Credit Check: Building and Maintaining Good Credit

Image Credit: Jim Wileman/Alamy

Once upon a time all you needed was your word to get you by. In the not horribly distant past you could pop into your local grocery store, pick up the necessities and have them charge it to your account with the clerk knowing that you’d be by in the future to settle your check. Renting an apartment once required only two things, income sufficient enough to pay the rent, and maybe the word of someone you had lived with before to say that you weren’t going to destroy the place. No one looked to see if you paid your bills on time before giving you a job.

However, today it isn’t your word that gets you by. Instead we live in a world where credit is the ever-increasingly important metric by which we judge people worthy of a place to live, a job to work at, and whether or not we can be trusted to buy now and pay later. How then does one build credit and, once they have it, keep it on the good side?

Credit and how credit scores are tabulated isn’t a universal or entirely straightforward equation. There are numerous credit reporting agencies and they all have their own way of calculating their credit scores and reporting things back to consumers. Fortunately they all share some general principles on what they consider good and responsible. Even more fortunately those positive principles are both how you build and keep good credit.

First, you want to pay your bills on time, every time. One of the biggest red flags that you can’t handle your accounts is a history of consistent late payments. On the flip side of that, when you pay on time consistently you show that you are able to manage your money and bills. Being one or two days late generally won’t impact your credit report, but it can trigger late payment fees which can create chaos with your personal budget and credit availability.

Credit availability can also impact your credit worthiness.

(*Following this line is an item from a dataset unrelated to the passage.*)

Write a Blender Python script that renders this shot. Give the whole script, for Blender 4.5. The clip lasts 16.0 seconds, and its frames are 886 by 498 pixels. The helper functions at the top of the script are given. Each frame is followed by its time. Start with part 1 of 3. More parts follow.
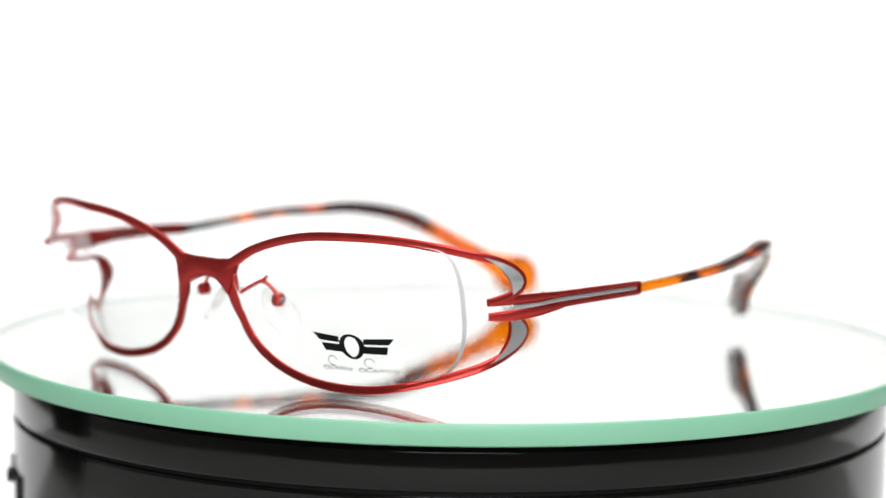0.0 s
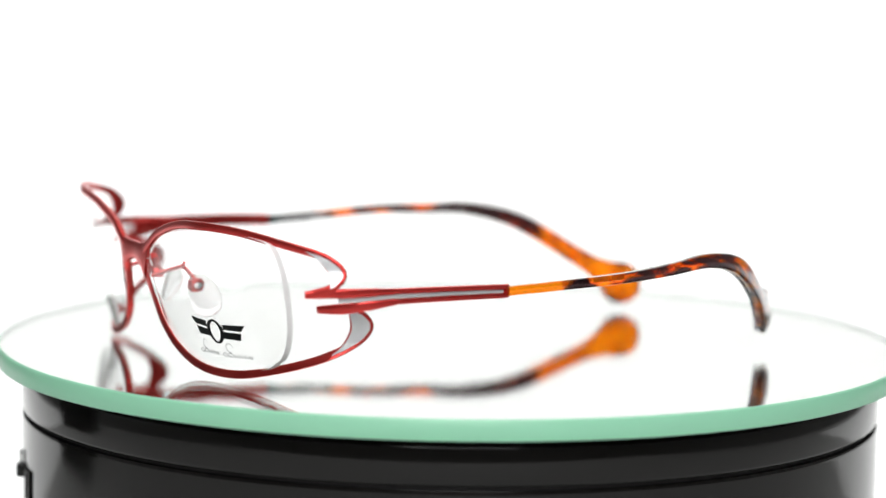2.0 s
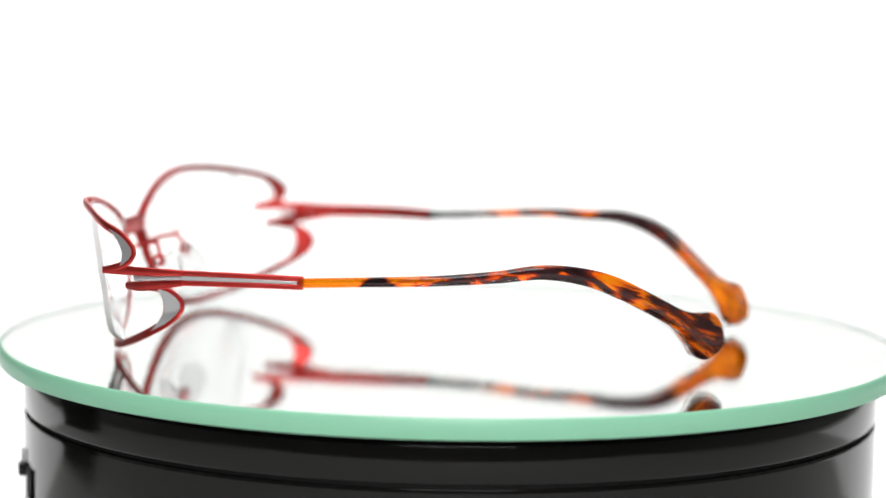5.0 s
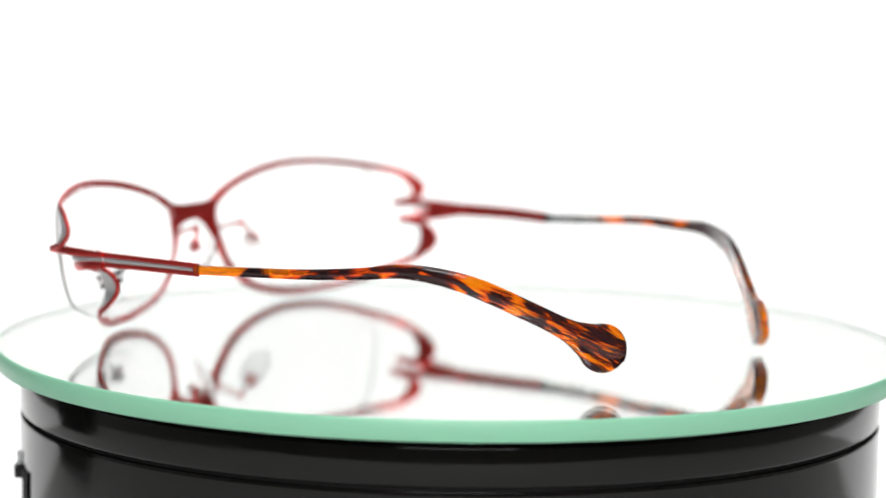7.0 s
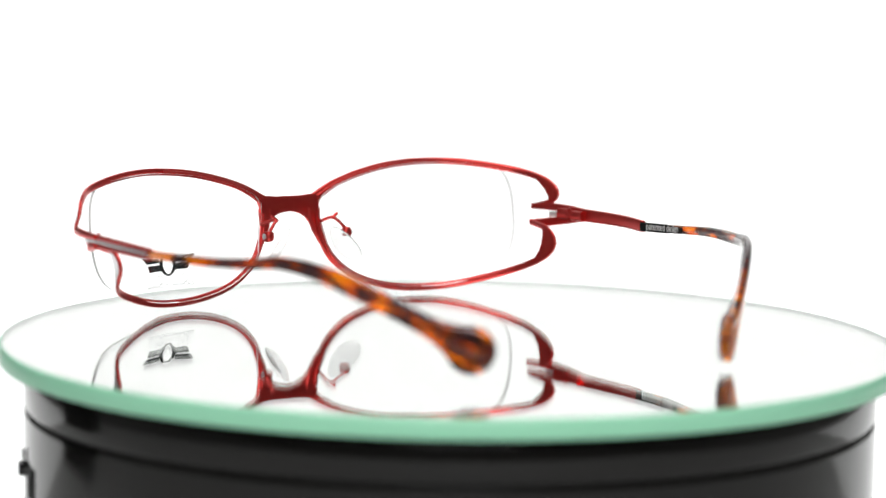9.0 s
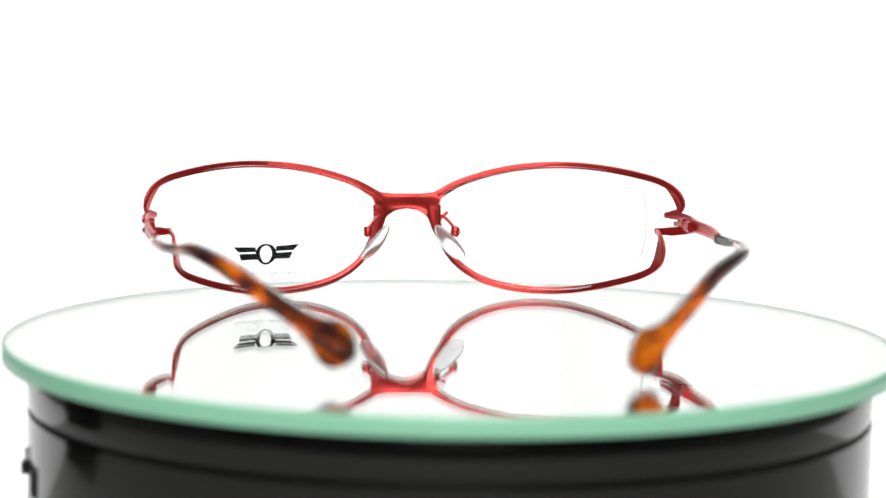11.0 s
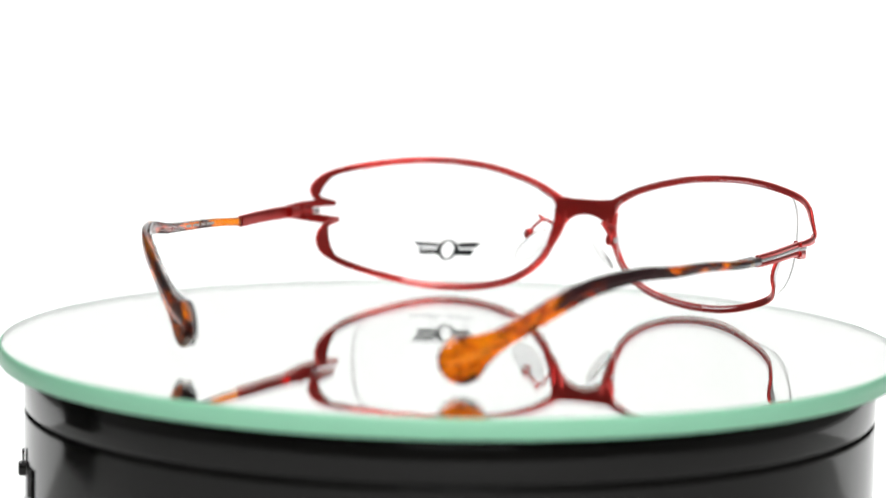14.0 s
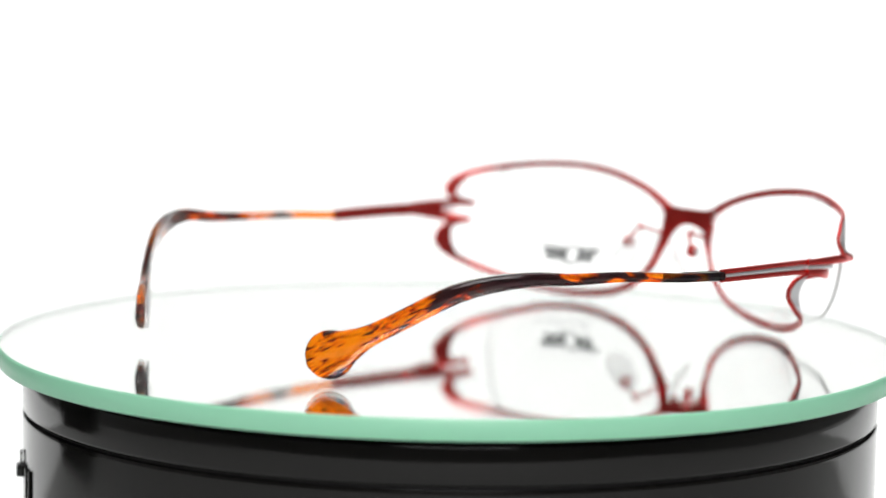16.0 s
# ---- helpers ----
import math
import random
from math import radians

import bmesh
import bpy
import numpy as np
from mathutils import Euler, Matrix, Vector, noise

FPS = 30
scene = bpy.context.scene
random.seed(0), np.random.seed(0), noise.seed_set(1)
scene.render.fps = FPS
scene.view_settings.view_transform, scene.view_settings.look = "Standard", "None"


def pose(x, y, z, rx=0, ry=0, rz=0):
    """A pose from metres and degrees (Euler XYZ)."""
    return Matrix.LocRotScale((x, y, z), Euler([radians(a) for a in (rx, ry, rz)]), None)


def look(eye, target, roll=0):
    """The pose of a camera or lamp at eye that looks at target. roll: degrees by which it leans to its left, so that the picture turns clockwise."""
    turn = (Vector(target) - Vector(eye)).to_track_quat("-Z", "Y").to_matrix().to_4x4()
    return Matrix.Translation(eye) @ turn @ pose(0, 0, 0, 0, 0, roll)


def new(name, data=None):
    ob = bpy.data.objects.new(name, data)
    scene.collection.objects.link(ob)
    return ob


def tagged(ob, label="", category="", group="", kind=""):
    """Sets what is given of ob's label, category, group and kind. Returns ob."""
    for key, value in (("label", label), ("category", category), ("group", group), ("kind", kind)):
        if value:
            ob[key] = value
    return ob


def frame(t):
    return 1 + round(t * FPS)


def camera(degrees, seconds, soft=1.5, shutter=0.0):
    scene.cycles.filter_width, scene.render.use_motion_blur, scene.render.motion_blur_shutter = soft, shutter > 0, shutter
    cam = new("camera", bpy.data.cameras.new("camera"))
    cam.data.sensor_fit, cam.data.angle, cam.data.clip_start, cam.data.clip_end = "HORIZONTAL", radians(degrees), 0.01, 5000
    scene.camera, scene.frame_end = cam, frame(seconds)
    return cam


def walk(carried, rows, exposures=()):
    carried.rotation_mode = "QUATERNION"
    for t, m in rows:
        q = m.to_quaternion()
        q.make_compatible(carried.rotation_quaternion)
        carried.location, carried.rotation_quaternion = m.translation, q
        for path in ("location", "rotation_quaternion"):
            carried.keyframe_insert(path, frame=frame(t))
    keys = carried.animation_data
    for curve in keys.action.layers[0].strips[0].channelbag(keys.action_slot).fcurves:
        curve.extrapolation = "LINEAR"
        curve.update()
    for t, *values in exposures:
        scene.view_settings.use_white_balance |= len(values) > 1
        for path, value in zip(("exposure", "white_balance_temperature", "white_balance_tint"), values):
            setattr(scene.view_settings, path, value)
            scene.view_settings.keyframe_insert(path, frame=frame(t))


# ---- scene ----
# ---------------------------------------------------------------- camera
FOV = 16.25
cam = camera(FOV, 16.0, soft=1.5)
EYE = Vector((0.0, -0.68244, 0.1050))
AIM = Vector((-0.00308, 0.99238, -0.12318))
ROLL = 0.963
cam.data.dof.use_dof = True
cam.data.dof.aperture_fstop = 9.5

# the lens breathes as it is refocused: a slow push in and out along its axis, in millimetres
BREATH = [(0.0, 15.5), (0.5, 14.4), (1.0, 10.5), (1.5, 4.0), (2.0, 0.4), (2.5, -2.6), (3.0, -5.6), (3.5, -6.4), (4.2, -4.8),
          (5.3, -1.8), (6.5, 1.6), (7.0, 4.0), (7.5, 6.0), (8.0, 4.6), (8.5, 0.0), (9.2, -3.4), (10.3, -6.0), (11.5, -8.4),
          (12.0, -9.4), (12.5, -8.8), (13.0, -5.2), (13.5, -2.9), (14.0, -2.9), (14.5, -2.2), (15.0, 0.2), (15.5, 0.5), (16.0, 0.5)]
walk(cam, [(t, look(EYE + AIM * (mm / 1000), EYE + AIM * (mm / 1000 + 1.0), ROLL)) for t, mm in BREATH])

# the point that the lens is focused on, drawn to and fro along its axis; metres before the camera
FOCUS = [(0.0, 0.592), (1.0, 0.602), (2.0, 0.630), (3.0, 0.632), (4.2, 0.632), (5.3, 0.628), (6.5, 0.624), (7.0, 0.624), (7.5, 0.628),
         (8.0, 0.645), (8.5, 0.695), (9.2, 0.742), (10.3, 0.750), (11.5, 0.752), (12.5, 0.752), (13.0, 0.735), (13.5, 0.715), (14.0, 0.705),
         (14.5, 0.690), (15.0, 0.650), (15.5, 0.640), (16.0, 0.640)]
focus_mark = tagged(new("focus_mark"), kind="structure")
cam.data.dof.focus_object = focus_mark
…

Credit models examine your debt to available credit ratio to see how much of your credit you are using. As a result of this, you want to try to keep your balances low as compared to your overall credit limit. As a rule of thumb you want to be using only 30% maximum of your available credit to maintain “good” credit. Paying your bills on time will help with that, as will paying off balances in full each month or, if that is not possible, paying off existing debt before charging new.

So you pay your bills on time and you keep your debt to credit ratio low, but what about taking out new lines of credit? Wouldn’t that keep the ratio in the good range? Yes, it would, but it would also be a red flag. Credit scores look at the length of your credit history and lots of new credit applications in a short period of time, or when you are nearly maxed out in other lines of credit can signal that you are in a situation where your cash flow may be challenged.

These three things will go a long way to helping establish good credit and then maintain it over time. You will also want to regularly check your credit report (at minimum once a year) to make sure that what is being reported is accurate and, most importantly, belongs to you. Following these simple tips should help you get into a good place and let you stay there.